Approved earlier this month, the £29m sum has begun to be distributed by the Department for Communities, with the first £3m now on the way to individual artists throughout Northern Ireland.
One recipient - acclaimed Belfast playwright and actor Maria Connolly (47) - explained the difference the funding made, particularly in allowing her to bring her socially distanced performance, The Broads, to elderly and vulnerable people living in isolation during lockdown.
For Maria, receiving the emergency grant from the Arts Council was a lifeline when her schedule of work was decimated.
"I lost all my work at the start of March. Everything was wiped out for the year, which was devastating," she explained.
"The funding meant I was able to bring my project, along with three other actors, to the people that I felt would have benefited from it the most - elderly people living in isolation and our NHS workers.
"Up to now we have performed to around 1,600 people living in isolation. It is amazing that we did it and I would never have got that project going without that funding.
"I can't save a life but I can try and make one better at least. That is for me what the arts does and the impact it can have on people right now."
Echoing those thoughts was Belfast writer and musician Dan Leith (34), who explained how having his entire calendar of work wiped out was "terrifying".

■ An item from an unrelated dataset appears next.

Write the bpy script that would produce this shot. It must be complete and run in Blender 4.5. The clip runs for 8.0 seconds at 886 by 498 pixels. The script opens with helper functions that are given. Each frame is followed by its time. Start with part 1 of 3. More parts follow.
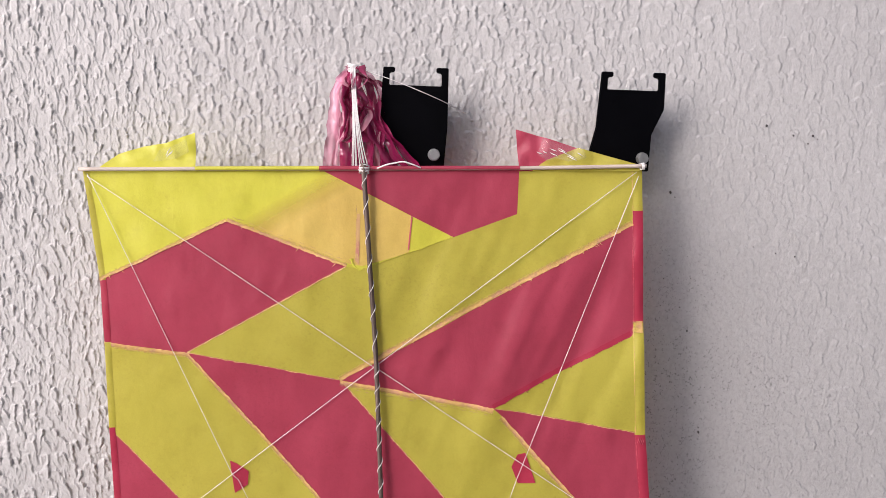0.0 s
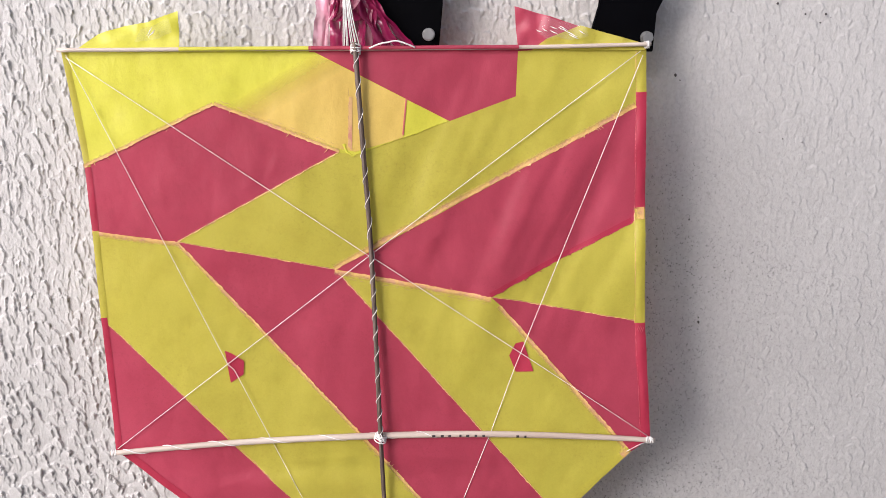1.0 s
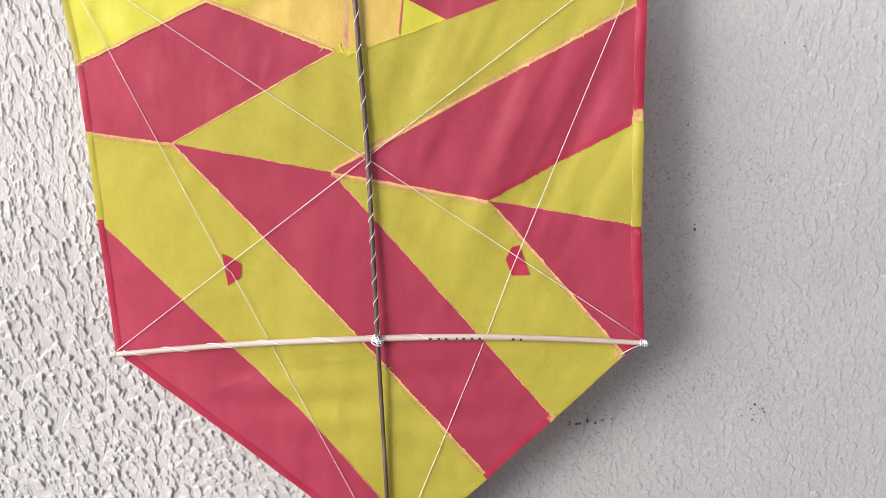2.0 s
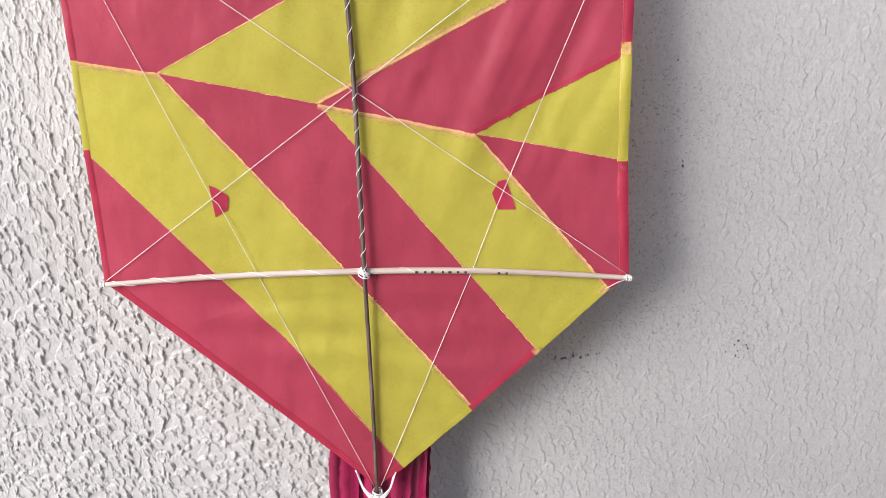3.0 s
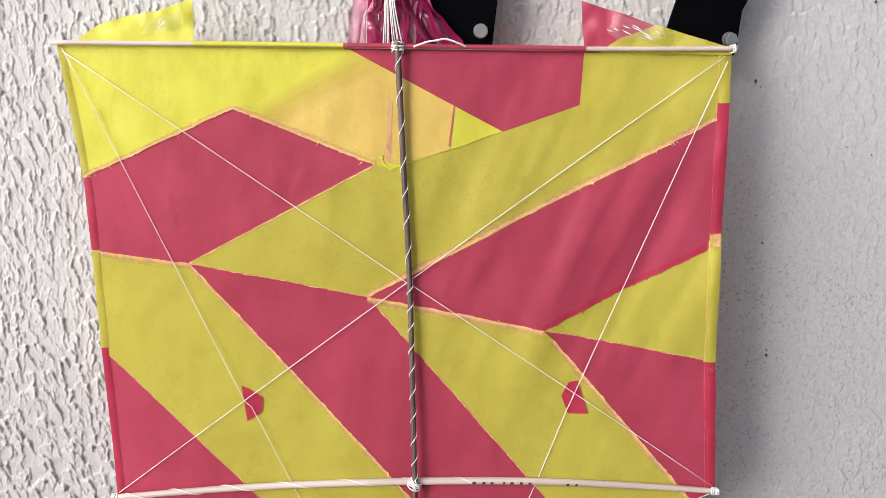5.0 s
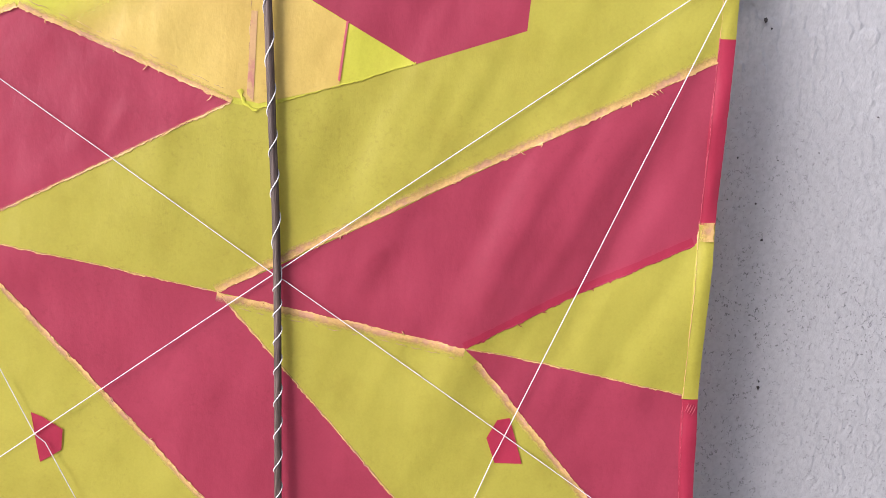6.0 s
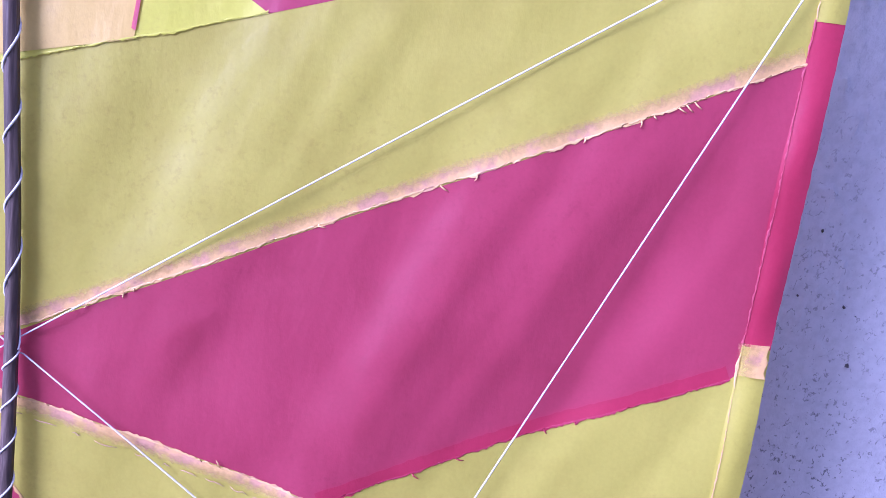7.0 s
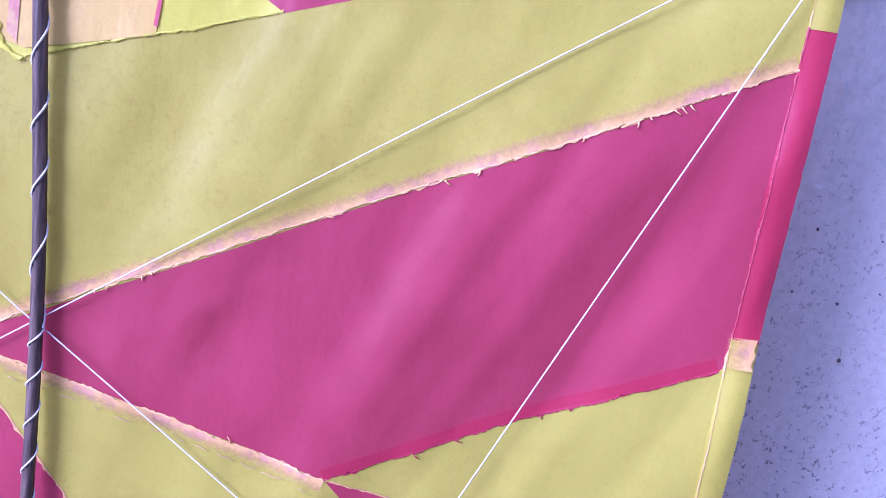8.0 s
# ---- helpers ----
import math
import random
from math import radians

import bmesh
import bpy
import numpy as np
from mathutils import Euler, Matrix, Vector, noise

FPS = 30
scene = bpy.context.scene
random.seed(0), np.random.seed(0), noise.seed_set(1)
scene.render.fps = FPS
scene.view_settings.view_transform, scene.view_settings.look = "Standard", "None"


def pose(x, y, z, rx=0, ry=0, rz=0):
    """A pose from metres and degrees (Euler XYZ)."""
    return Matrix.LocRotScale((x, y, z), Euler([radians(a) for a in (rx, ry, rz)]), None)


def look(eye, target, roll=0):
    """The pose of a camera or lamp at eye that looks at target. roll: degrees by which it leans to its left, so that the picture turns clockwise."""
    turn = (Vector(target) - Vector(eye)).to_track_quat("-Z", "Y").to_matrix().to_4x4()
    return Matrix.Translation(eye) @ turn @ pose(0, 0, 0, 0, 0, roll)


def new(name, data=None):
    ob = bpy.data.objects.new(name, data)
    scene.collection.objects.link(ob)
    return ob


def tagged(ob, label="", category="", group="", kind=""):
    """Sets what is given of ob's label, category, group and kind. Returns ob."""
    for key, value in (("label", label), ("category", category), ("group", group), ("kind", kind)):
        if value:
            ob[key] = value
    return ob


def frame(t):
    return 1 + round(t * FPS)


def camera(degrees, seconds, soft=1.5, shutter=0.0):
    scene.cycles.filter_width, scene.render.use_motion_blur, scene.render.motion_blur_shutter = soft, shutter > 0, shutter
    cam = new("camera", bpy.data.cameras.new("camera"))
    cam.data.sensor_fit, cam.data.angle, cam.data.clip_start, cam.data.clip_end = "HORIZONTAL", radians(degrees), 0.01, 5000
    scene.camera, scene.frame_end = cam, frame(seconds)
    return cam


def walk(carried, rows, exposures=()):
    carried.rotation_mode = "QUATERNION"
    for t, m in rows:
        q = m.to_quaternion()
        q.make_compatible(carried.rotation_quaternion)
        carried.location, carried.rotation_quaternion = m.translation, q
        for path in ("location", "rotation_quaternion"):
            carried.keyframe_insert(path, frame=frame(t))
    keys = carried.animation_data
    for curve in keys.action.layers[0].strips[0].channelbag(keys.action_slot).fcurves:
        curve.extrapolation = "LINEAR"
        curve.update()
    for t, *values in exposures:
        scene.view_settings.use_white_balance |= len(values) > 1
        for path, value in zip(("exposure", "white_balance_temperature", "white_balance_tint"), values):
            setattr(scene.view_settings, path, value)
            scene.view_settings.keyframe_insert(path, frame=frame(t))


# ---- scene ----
cam = camera(54.8, 8.0, soft=0.55)
PATH = [
    (0, (0.197, -0.923, 1.812), (0.291, 1.061, 1.572), 1.3),
    (0.5, (0.2, -0.911, 1.788), (0.299, 1.058, 1.451), 0.9),
    (1, (0.202, -0.904, 1.778), (0.299, 1.046, 1.347), 1.0),
    (1.5, (0.205, -0.905, 1.766), (0.302, 1.034, 1.282), 1.0),
    (2, (0.203, -0.911, 1.744), (0.307, 1.002, 1.172), 1.2),
    (2.2, (0.205, -0.918, 1.735), (0.311, 0.988, 1.136), 1.4),
    (3.3, (0.218, -0.921, 1.732), (0.324, 0.95, 1.032), 1.8),
    (3.5, (0.216, -0.923, 1.736), (0.324, 0.95, 1.041), 2.0),
    (4, (0.206, -0.911, 1.77), (0.314, 0.98, 1.127), 2.3),
    (4.5, (0.172, -0.847, 1.794), (0.268, 1.075, 1.25), 2.4),
    (4.7, (0.157, -0.816, 1.807), (0.257, 1.115, 1.299), 2.4),
    (5.8, (0.185, -0.666, 1.769), (0.394, 1.258, 1.266), 3.2),
    (6, (0.213, -0.583, 1.745), (0.439, 1.338, 1.236), 5.4),
    (6.2, (0.251, -0.504, 1.745), (0.470, 1.415, 1.231), 7.5),
    (6.3, (0.2635, -0.4745, 1.740), (0.489, 1.451, 1.257), 8.4),
    (6.5, (0.287, -0.427, 1.739), (0.468, 1.503, 1.246), 9.5),
    (7, (0.309, -0.365, 1.728), (0.39, 1.569, 1.224), 10.9),
    (7.5, (0.312, -0.365, 1.736), (0.371, 1.56, 1.196), 11.7),
    (8, (0.313, -0.378, 1.735), (0.362, 1.546, 1.19), 11.8),
]
TINT = [(0.0, -0.96, 6050, 18), (1.0, -0.78, 6000, 15), (2.0, -0.70, 5950, 13), (3.5, -0.68, 5850, 12), (4.5, -0.76, 5900, 13), (5.7, -0.72, 5950, 14), (6.0, -0.68, 5650, 17), (6.1, -0.68, 5600, 19),
        (6.2, -0.66, 5400, 23), (6.3, -0.62, 5150, 28), (6.4, -0.58, 4850, 38), (6.6, -0.52, 4450, 51), (8.0, -0.46, 4350, 53)]
walk(cam, [(t, look(eye, target, roll)) for t, eye, target, roll in PATH], TINT)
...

He said that the funding allowed him to invest in digital software to produce creative content, and assisted in writing and producing a children's book.
"It's been very difficult for the industry here. Pretty much everyone in my circle of friends and colleagues have lost so much work," he said.
"I still find myself very anxious when I think about the future. I'm just not sure what it holds. I learned I just needed to take it day by day.
"Now I'm making a lot of digital content. I taught myself to edit over the lockdown period. I'm trying to bring my stories to my audience in a new medium since I cannot do it live anymore.
"I hope with this new funding that a lot of artists are given support. There are so many of us and it seems like a lot of money initially, but I don't know if it really is considering our livelihoods are gone.
"It's not going to keep me afloat in the long run, however, every little helps right now.
"I know from the first round of people getting funding that some people were not fortunate enough to receive anything. I just hope more artists get a bit of this safety net and some of the pressure is relieved."
The Department for Communities funding will allow more than 1,000 individual artists to be supported through grant funding of up to £5,000.
Letters by the Arts Council to those who successfully applied for grants back in August will be sent this week. Roisin McDonough from the organisation said she "welcomed" the support of extra funding.
She added: "This is a year like no other and the massive volume of applications we received for financial support from individuals usually employed in the arts, culture and creative sectors spoke for itself."
Communities Minister Caral Ni Chuilin said the funding will provide "vital assistance".